South, Central and Eastern Europe: if we consider not only tax laws, but also promotion of economic development and administrative practices, these developing countries offer some interesting markets with low taxes and low wages. Bulgaria, Serbia, Albania and Bosnia-Herzegovina attract investors with a profit tax of 10%, which can be reduced further by numerous additional benefits; in Montenegro, the official rate is 9%, and there are additional exemptions, too. Low labor costs and real estate prices limit the risk of a real company or branch office with a real business.
United Arab Emirates: The Emirates have not only a booming economy, but also a double taxation treaty with Austria. This allows an Austrian company a tax-free branch office in UAE as well as other benefits. Since Germany has cancelled its Double tax treaty with UAE, so profits of a UAE branch would be taxed in Germany. Also, there is an attractive possibility to create a Slovak Holding structure with an Austrian daughter company that has a real branch office in UAE.
Monaco does not tax the income of private residents, and residents do not have to make declarations of income and wealth. To become resident, there are some requirements: clean criminal record; a declaration of a Monegasque bank that the applicant owns enough funds; and a rental or purchase contract of a real estate. For EU- citizens, it takes only a few weeks to receive the famous "Carte de Sejour”. The first 3 cards are valid for one year, the next 3 cards are valid for 3 years and after this the cards are often valid for 10 years. While the rest of life costs are among European standard, the property prices are among the most expensive in the world, so a residence in Monaco pays off only with an income that exceeds € 200.000 per year.
Savings: Singapore, but also some other countries are not subject to the EU Savings Directive and not so much in media focus.
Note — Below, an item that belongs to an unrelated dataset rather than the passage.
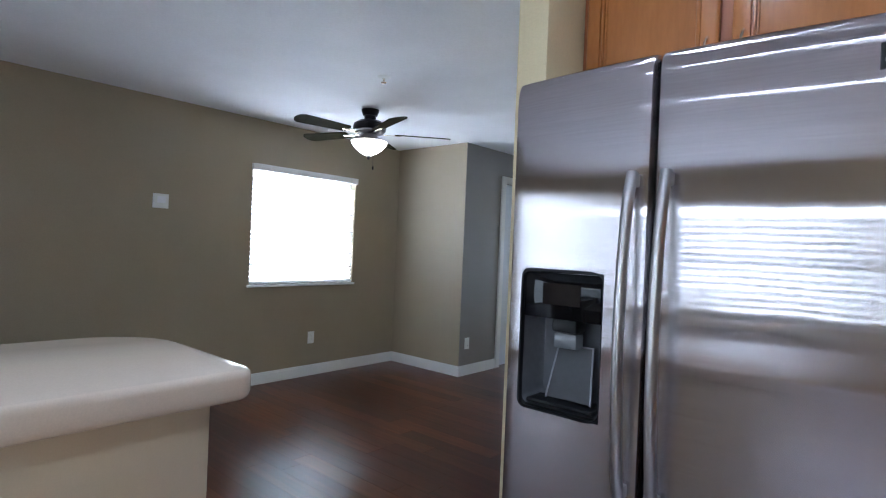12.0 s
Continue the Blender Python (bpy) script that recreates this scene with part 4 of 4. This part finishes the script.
# diamond stone tiles on a grout bed
DW_, DH_ = 0.061, 0.085
diamond = [shared("stone_tile", prism([(DW_ / 2 - 0.0008, 0.001 * k), (0.0006 * k, DH_ / 2 - 0.0018), (-DW_ / 2 + 0.0012, 0), (0, -DH_ / 2 + 0.0018)], 0.0055 + 0.0007 * k, 0.035), M_STONE) for k in range(3)]
bed_far = tagged(under(link("grout_bed", boxed(0.29, X_R - 0.006, Y_B - 0.0078, Y_B - 0.0005, 0.93, UZ0 + 0.01), M_GROUTB), wall_far), "sand coloured grout bed")
bed_right = tagged(under(link("grout_bed", boxed(X_R - 0.0078, X_R - 0.0005, 0.32, Y_B - 0.006, 0.90, UZ0 + 0.05), M_GROUTB), wall_right), "sand coloured grout bed")
rnd = random.Random(5)
rows_z = [0.958 + DH_ / 2 * k for k in range(11)]
rest = []
for side in ("far", "right"):
    lo, hi = (0.29, X_R - 0.03) if side == "far" else (0.36, Y_B - 0.04)
    n = int((hi - lo) / DW_) + 1
    for r, z in enumerate(rows_z):
        for k in range(n + 1):
            u = hi - DW_ * (k + 0.5 * (r % 2))
            if u < lo + DW_ * 0.45 or u > hi - DW_ * 0.2:
                continue
            tilt = Matrix.Rotation(rnd.uniform(-0.02, 0.02), 4, "X") @ Matrix.Rotation(rnd.uniform(-0.02, 0.02), 4, "Y")
            if side == "far":
                m = Matrix.Translation((u, Y_B - 0.004, z)) @ Matrix.Rotation(radians(90), 4, "X") @ tilt
            else:
                m = Matrix.Translation((X_R - 0.004, u, z)) @ Matrix.Rotation(radians(-90), 4, "Z") @ Matrix.Rotation(radians(90), 4, "X") @ tilt
                if u < 1.06 or u > 2.95 or (1.60 < u < 2.29 and z < 1.12):
                    rest.append(m)
                    continue
            piece("stone_tile", rnd.choice(diamond), m, wall_far if side == "far" else wall_right)
bm = bmesh.new()
for m in rest:
    q = prism([(DW_ / 2 - 0.0012, 0), (0, DH_ / 2 - 0.0018), (-DW_ / 2 + 0.0012, 0), (0, -DH_ / 2 + 0.0018)], 0.006, 0.035)
    bmesh.ops.transform(q, matrix=m, verts=q.verts)
    tmp = bpy.data.meshes.new("tmp")
    q.to_mesh(tmp)
    q.free()
    bm.from_mesh(tmp)
    bpy.data.meshes.remove(tmp)
tagged(under(link("stone_tiles", bm, M_STONE_J, False), wall_right), "rest of the diamond stone tiles", "", "", "stuff")

# kitchen floor tiles, laid on the diagonal
fk, fw = bpy.data.objects["floor_kitchen"], bpy.data.objects["floor_hardwood"]
STEP = 0.325
tile = shared("floor_tile", prism([(STEP - 0.003, 0), (0, STEP - 0.003), (-STEP + 0.003, 0), (0, -STEP + 0.003)], 0.004, 0.004), M_FLOORT)


def clipped(cx, cy, lo, hi):
    """The diamond about (cx, cy) cut off at the room's edges."""
    loop = [(cx + STEP - 0.003, cy), (cx, cy + STEP - 0.003), (cx - STEP + 0.003, cy), (cx, cy - STEP + 0.003)]
    for ax, lim, sgn in ((0, lo[0], 1), (0, hi[0], -1), (1, lo[1], 1), (1, hi[1], -1)):
        out = []
        for k, p in enumerate(loop):
            q = loop[(k + 1) % len(loop)]
            a, b = (p[ax] - lim) * sgn, (q[ax] - lim) * sgn
            if a >= 0:
                out.append(p)
            if a * b < 0:
                w = a / (a - b)
                out.append((p[0] + (q[0] - p[0]) * w, p[1] + (q[1] - p[1]) * w))
        loop = out
        if len(loop) < 3:
            return []
    return loop


lo, hi = (-0.615, Y_S), (X_R, Y_B)
for i in range(-8, 8):
    for k in range(-20, 6):
        if (i + k) % 2:
            continue
        cx, cy = 0.42 + STEP * i, 3.08 + STEP * (k + 1)
        loop = clipped(cx, cy, lo, hi)
        if not loop:
            continue
        inside = lo[0] < cx - STEP and cx + STEP < hi[0] and lo[1] < cy - STEP and cy + STEP < hi[1]
        if inside:
            piece("floor_tile", tile, Matrix.Translation((cx, cy, FLOOR_K - 0.004)), fk)
        else:
            me = shared("floor_tile", prism([(p[0] - cx, p[1] - cy) for p in loop], 0.004, 0.004), M_FLOORT)
            piece("floor_tile", me, Matrix.Translation((cx, cy, FLOOR_K - 0.004)), fk)
structure("trim_threshold", boxed(-0.64, -0.61, 2.27, 3.314, -0.002, FLOOR_K + 0.003, bevel=0.004), M_TRIM, "pale threshold strip between tile and wood", "trim")

# hardwood planks
PWID = 0.127
rnd = random.Random(9)
far_rest = []
for r in range(int((Y_END - Y_S) / PWID) + 1):
    y = Y_S + PWID * r
    x = -0.62
    x_end = X_W if y < Y_J else -5.5
    first = rnd.uniform(0.3, 1.3)
    while x > x_end + 0.02:
        ln_ = min(first if x == -0.62 else rnd.uniform(0.9, 1.6), x - x_end)
        if 0.4 < y < 6.2:
            me = shared("plank", prism([(0, 0.0006), (0, PWID - 0.0006), (-ln_ + 0.001, PWID - 0.0006), (-ln_ + 0.001, 0.0006)], 0.0045, 0.0008), M_PLANK)
            piece("plank", me, Matrix.Translation((x, y, -0.0045)), fw)
        else:
            far_rest.append((x - ln_, x, y))
        x -= ln_
bm = bmesh.new()
for x0, x1, y in far_rest:
    box(bm, x0 + 0.0005, x1 - 0.0005, y + 0.0006, min(y + PWID - 0.0006, Y_END), -0.0045, 0.0)
tagged(under(link("planks", bm, M_PLANK_J, False), fw), "rest of the hardwood planks", "", "", "stuff")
Some countries still have a good banking secret and rarely receive requests. After investors have trusted for decades the well known financial centers, they have been disappointed by by expensive fees, betrayal and sometimes fraudulent activities. They now often transfer their assets to locations where they get a better service for lower fees. Such banks have good online banking platforms and a wordwide network of correspondents where it is easy to open an account.